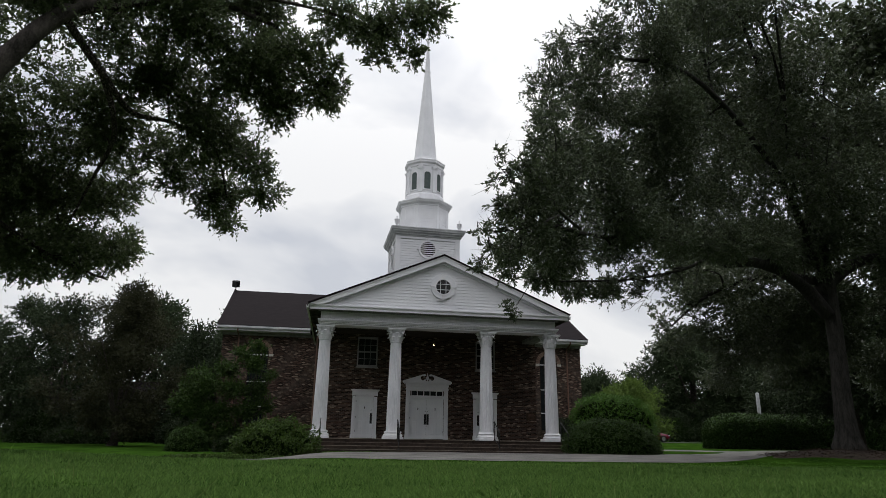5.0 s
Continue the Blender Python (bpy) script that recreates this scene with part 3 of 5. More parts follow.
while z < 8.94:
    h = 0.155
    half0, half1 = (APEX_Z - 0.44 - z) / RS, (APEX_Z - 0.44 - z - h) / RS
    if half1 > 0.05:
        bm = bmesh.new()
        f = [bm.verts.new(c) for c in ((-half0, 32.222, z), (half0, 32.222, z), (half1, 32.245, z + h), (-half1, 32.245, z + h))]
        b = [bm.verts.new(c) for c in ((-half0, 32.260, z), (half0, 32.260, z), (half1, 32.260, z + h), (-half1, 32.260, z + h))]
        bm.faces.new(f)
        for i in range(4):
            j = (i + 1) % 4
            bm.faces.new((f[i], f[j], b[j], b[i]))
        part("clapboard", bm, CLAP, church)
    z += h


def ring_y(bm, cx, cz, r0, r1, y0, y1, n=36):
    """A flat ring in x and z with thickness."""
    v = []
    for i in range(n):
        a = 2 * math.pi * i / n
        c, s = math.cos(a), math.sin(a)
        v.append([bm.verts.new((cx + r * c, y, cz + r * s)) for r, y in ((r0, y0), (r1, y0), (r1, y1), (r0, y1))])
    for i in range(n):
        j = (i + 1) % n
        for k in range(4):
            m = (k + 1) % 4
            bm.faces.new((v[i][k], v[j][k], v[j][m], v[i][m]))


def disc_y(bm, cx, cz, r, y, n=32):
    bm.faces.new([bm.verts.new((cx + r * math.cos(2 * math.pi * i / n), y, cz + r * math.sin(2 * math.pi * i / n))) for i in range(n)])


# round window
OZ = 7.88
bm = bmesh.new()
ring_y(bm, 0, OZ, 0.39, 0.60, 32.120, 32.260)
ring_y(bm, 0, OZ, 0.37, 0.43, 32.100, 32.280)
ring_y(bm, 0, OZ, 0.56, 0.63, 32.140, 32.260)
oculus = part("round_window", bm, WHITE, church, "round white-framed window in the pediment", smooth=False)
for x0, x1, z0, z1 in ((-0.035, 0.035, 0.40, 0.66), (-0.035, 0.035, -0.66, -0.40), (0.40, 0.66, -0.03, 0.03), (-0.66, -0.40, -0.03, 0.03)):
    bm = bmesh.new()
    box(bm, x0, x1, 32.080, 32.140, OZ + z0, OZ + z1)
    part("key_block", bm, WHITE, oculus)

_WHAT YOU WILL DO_
The material above must be printed exactly, with its pictures left out.

_RESULT_
5.0 s
Continue the Blender Python (bpy) script that recreates this scene with part 3 of 5. More parts follow.
while z < 8.94:
    h = 0.155
    half0, half1 = (APEX_Z - 0.44 - z) / RS, (APEX_Z - 0.44 - z - h) / RS
    if half1 > 0.05:
        bm = bmesh.new()
        f = [bm.verts.new(c) for c in ((-half0, 32.222, z), (half0, 32.222, z), (half1, 32.245, z + h), (-half1, 32.245, z + h))]
        b = [bm.verts.new(c) for c in ((-half0, 32.260, z), (half0, 32.260, z), (half1, 32.260, z + h), (-half1, 32.260, z + h))]
        bm.faces.new(f)
        for i in range(4):
            j = (i + 1) % 4
            bm.faces.new((f[i], f[j], b[j], b[i]))
        part("clapboard", bm, CLAP, church)
    z += h


def ring_y(bm, cx, cz, r0, r1, y0, y1, n=36):
    """A flat ring in x and z with thickness."""
    v = []
    for i in range(n):
        a = 2 * math.pi * i / n
        c, s = math.cos(a), math.sin(a)
        v.append([bm.verts.new((cx + r * c, y, cz + r * s)) for r, y in ((r0, y0), (r1, y0), (r1, y1), (r0, y1))])
    for i in range(n):
        j = (i + 1) % n
        for k in range(4):
            m = (k + 1) % 4
            bm.faces.new((v[i][k], v[j][k], v[j][m], v[i][m]))


def disc_y(bm, cx, cz, r, y, n=32):
    bm.faces.new([bm.verts.new((cx + r * math.cos(2 * math.pi * i / n), y, cz + r * math.sin(2 * math.pi * i / n))) for i in range(n)])


# round window
OZ = 7.88
bm = bmesh.new()
ring_y(bm, 0, OZ, 0.39, 0.60, 32.120, 32.260)
ring_y(bm, 0, OZ, 0.37, 0.43, 32.100, 32.280)
ring_y(bm, 0, OZ, 0.56, 0.63, 32.140, 32.260)
oculus = part("round_window", bm, WHITE, church, "round white-framed window in the pediment", smooth=False)
for x0, x1, z0, z1 in ((-0.035, 0.035, 0.40, 0.66), (-0.035, 0.035, -0.66, -0.40), (0.40, 0.66, -0.03, 0.03), (-0.66, -0.40, -0.03, 0.03)):
    bm = bmesh.new()
    box(bm, x0, x1, 32.080, 32.140, OZ + z0, OZ + z1)
    part("key_block", bm, WHITE, oculus)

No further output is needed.